Однако дух Жюля Верна для меня заключён в двух вещах. Во-первых, это дух познания: узнавать что-то новое — не обязательно о дальних странах, но даже о том, что под рукой. Во-вторых, как сказано в романе «Таинственный остров»: «— Стоит только захотеть! — сказал моряк», потому что слово «невозможно» было вычеркнуто из их словаря.

— Сейчас много талантливых детей увлекаются искусством, но система не всегда даёт им возможности для роста — из-за этого многие бросают творчество и уходят в более «денежные» сферы. Можно ли как-то изменить эту ситуацию?

— Никак менять её не надо. Представляете, что это будет за страна, что это будет за мир, если все будут заниматься творчеством и никто — материальным производством? Никто не будет изобретать программы, станки, мебель, не будут водить машины, торговать в супермаркетах — а все будут творить. По-моему, у Андре Моруа есть пародийная антиутопия «Путешествие в страну эстетов». Не надо превращать Землю в планету эстетов!

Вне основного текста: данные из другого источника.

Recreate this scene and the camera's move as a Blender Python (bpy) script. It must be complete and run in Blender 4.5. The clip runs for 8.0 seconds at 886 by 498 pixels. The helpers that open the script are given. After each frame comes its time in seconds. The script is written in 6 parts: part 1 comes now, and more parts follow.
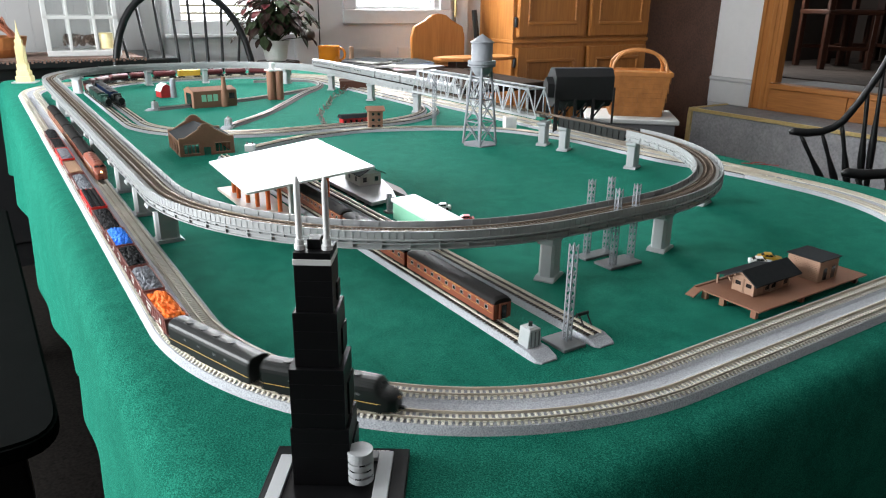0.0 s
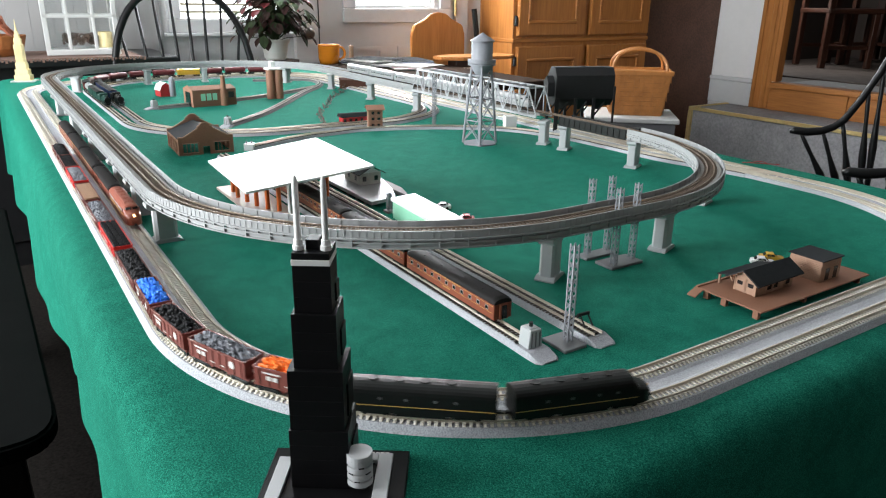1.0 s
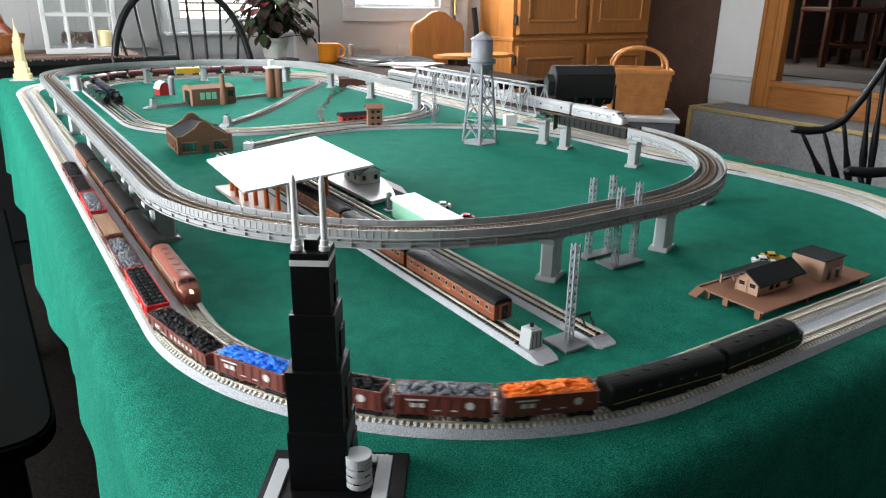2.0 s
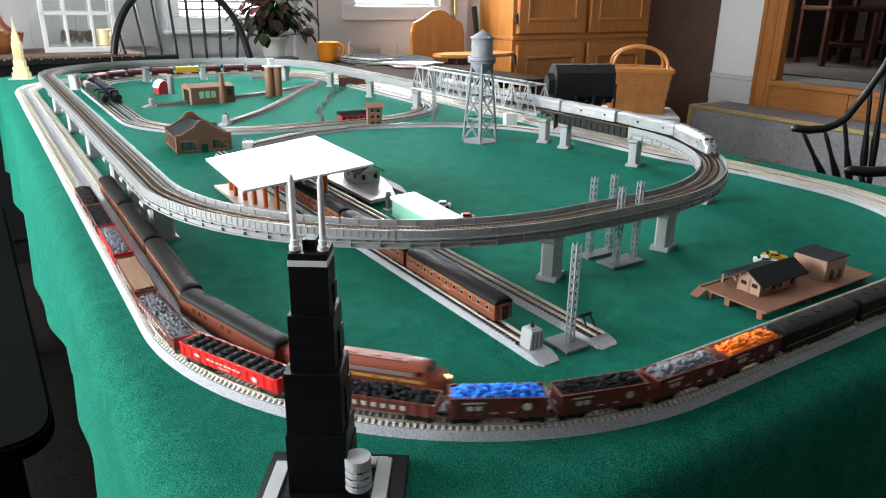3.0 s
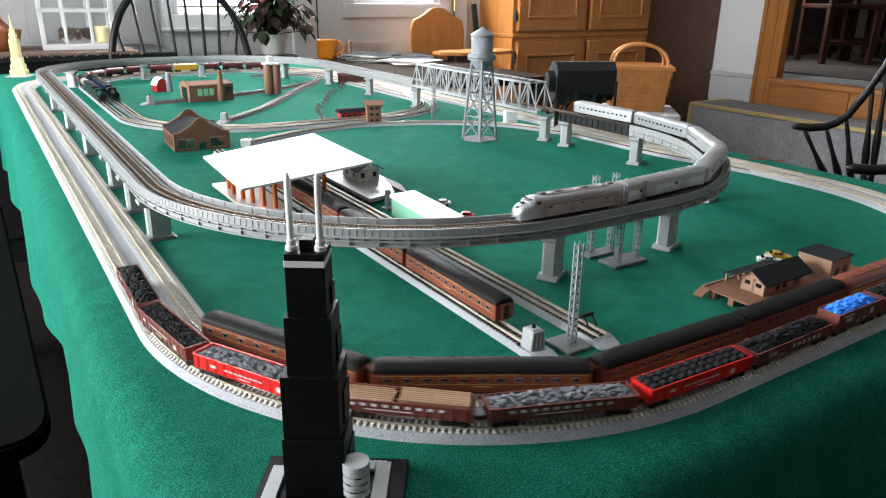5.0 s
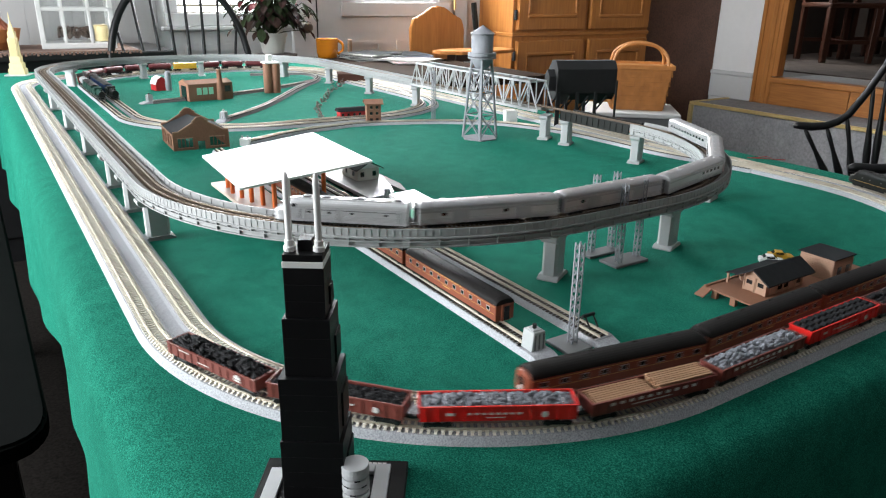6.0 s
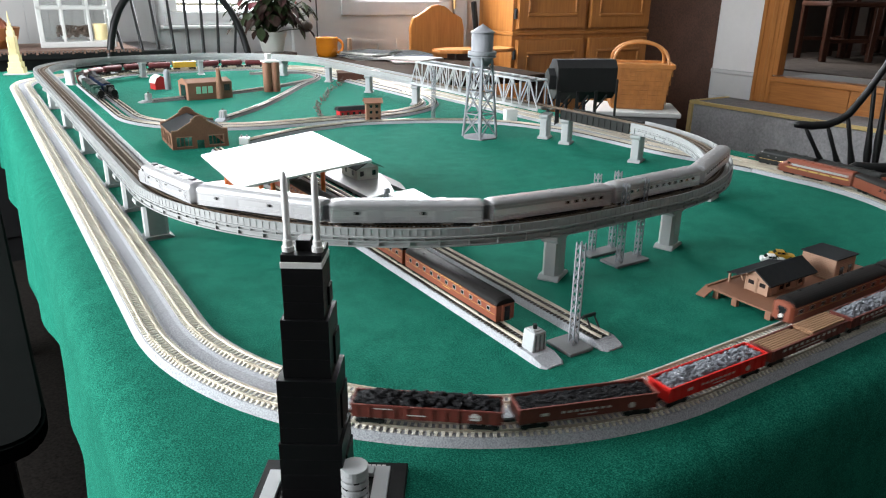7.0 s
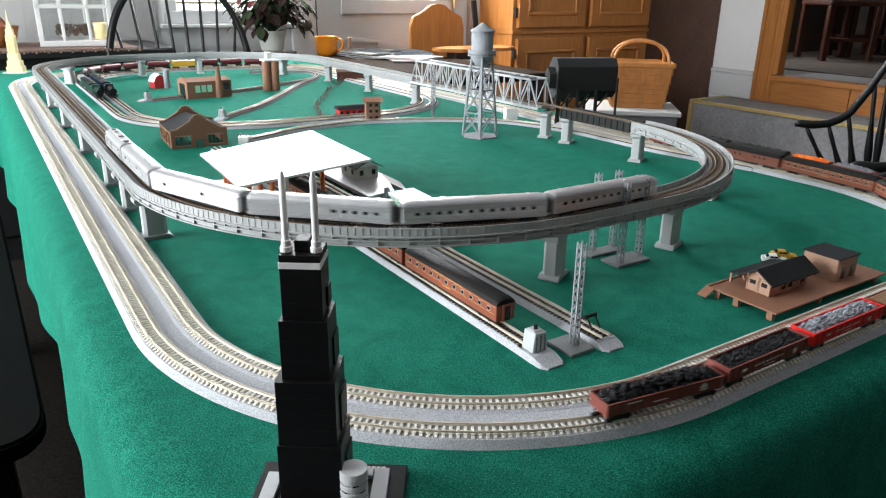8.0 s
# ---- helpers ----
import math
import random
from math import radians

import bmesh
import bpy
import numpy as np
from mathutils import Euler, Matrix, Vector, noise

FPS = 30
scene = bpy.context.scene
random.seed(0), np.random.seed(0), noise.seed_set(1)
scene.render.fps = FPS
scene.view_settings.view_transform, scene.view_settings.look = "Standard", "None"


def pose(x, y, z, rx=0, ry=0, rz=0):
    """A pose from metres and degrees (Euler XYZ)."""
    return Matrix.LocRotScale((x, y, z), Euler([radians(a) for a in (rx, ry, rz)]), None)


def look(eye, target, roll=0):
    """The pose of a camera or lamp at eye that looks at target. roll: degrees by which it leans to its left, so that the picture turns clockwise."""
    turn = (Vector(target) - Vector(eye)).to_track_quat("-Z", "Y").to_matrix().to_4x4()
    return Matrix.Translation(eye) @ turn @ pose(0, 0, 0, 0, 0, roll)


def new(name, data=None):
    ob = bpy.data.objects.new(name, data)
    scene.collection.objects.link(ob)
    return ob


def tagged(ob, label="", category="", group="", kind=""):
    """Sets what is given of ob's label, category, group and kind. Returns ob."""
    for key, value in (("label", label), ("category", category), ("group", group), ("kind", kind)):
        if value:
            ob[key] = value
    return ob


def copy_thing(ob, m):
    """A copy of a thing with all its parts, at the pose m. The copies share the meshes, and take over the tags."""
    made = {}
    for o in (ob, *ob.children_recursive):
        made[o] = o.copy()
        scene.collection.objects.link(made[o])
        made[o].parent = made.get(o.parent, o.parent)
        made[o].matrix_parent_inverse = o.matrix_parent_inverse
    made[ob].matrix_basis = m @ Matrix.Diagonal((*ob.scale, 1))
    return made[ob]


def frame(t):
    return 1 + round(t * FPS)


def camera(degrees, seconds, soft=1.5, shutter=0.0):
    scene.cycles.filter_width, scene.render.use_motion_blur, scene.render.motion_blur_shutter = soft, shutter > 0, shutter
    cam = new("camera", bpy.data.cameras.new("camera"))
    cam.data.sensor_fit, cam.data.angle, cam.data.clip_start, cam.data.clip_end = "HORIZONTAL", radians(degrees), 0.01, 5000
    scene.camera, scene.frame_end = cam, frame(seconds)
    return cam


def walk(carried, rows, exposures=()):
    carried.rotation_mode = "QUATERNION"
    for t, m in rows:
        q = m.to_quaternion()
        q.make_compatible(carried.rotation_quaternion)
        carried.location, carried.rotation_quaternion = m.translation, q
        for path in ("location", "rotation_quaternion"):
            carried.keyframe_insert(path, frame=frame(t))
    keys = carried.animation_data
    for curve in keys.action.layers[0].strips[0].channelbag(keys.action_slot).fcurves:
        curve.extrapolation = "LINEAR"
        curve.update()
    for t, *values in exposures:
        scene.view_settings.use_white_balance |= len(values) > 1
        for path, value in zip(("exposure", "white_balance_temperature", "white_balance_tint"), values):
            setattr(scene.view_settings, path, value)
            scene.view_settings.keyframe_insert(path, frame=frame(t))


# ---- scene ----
from mathutils.geometry import tessellate_polygon

cam = camera(64.29, 8.0, soft=1.15, shutter=0.5)
walk(cam, [
    (0.0, pose(-0.0093, -0.0154, 0.2809, 70.571, -0.741, -32.704)),
    (2.0, pose(-0.0047, -0.0078, 0.2792, 70.416, -0.755, -32.721)),
    (4.0, pose(0.0000, 0.0000, 0.2772, 70.258, -0.769, -32.750)),
    (6.0, pose(0.0045, 0.0075, 0.2754, 70.099, -0.783, -32.778)),
    (8.0, pose(0.0086, 0.0142, 0.2739, 69.944, -0.799, -32.796)),
], exposures=[(0.0, 0.07), (4.0, 0.08), (8.0, 0.14)])

# ---- world and light ----
FLOOR, CEIL = -0.74, 1.72
WEST, EAST, SOUTH, NORTH = -1.9, 4.455, -2.6, 3.6
world = bpy.data.worlds.new("world")
scene.world = world
world.use_nodes = True
wn = world.node_tree.nodes
sky = wn.new("ShaderNodeTexSky")
sky.sky_type, sky.sun_disc = "NISHITA", False
sky.sun_elevation, sky.sun_rotation = radians(35), radians(-60)
wn["Background"].inputs["Strength"].default_value = 0.12
world.node_tree.links.new(sky.outputs[0], wn["Background"].inputs["Color"])


def area(name, eye, target, sx, sy, watts, colour=(1, 1, 1)):
    d = bpy.data.lights.new(name, "AREA")
    d.shape, d.size, d.size_y, d.energy, d.color = "RECTANGLE", sx, sy, watts, colour
    ob = new(name, d)
    ob.matrix_world = look(eye, target)
    return ob


sun = bpy.data.lights.new("sun", "SUN")
sun.energy, sun.angle, sun.color = 1.0, radians(12), (1.0, 0.96, 0.9)
sun_ob = new("sun", sun)
sun_ob.matrix_world = look((-4, 3, 5), (0, 0, 0))
COOL = (0.93, 0.97, 1.0)
area("window_light_west", (WEST + 0.04, 1.75, 0.55), (3.0, 1.6, 0.2), 1.9, 1.3, 172, COOL)
area("window_light_door", (1.98, NORTH - 0.015, 0.72), (1.9, 0.0, 0.0), 0.5, 0.85, 62, COOL)
area("window_light_dining", (EAST + 1.2, 4.06, 0.66), (6.0, 2.0, -0.3), 0.34, 0.85, 22, COOL)
area("window_light_north", (1.12, NORTH - 0.015, 0.82), (1.0, 0.0, 0.0), 0.52, 1.2, 62, COOL)

# ---- materials ----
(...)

— Представьте, что Вы заканчиваете книгу со счастливым концом. Какой была бы её последняя строчка?

— Встретимся в следующем томе.

— Какой вопрос о своей книге Вы мечтали услышать, но Вам его так никто и не задал?

— Вопрос, который я мечтал услышать: «Почему в Ваших вещах совсем нет «художественности» — метафор, сравнений, эпитетов, смелых образов? Например, вот такого: «Она шла быстрым, но неуверенным шагом, словно бы куда-то торопясь, но ежесекундно боясь поскользнуться, а сырой пронизывающий ветер, бесстыдно распахивая полы её старенького плаща, как будто холодными наглыми пальцами ощупывал её испуганное тело». Ведь же красиво! А вы пишете: «Она шла по улице. Было ветрено», и всё, и никакой образности! Почему?». Мне бы хотелось об этом поговорить с читателями.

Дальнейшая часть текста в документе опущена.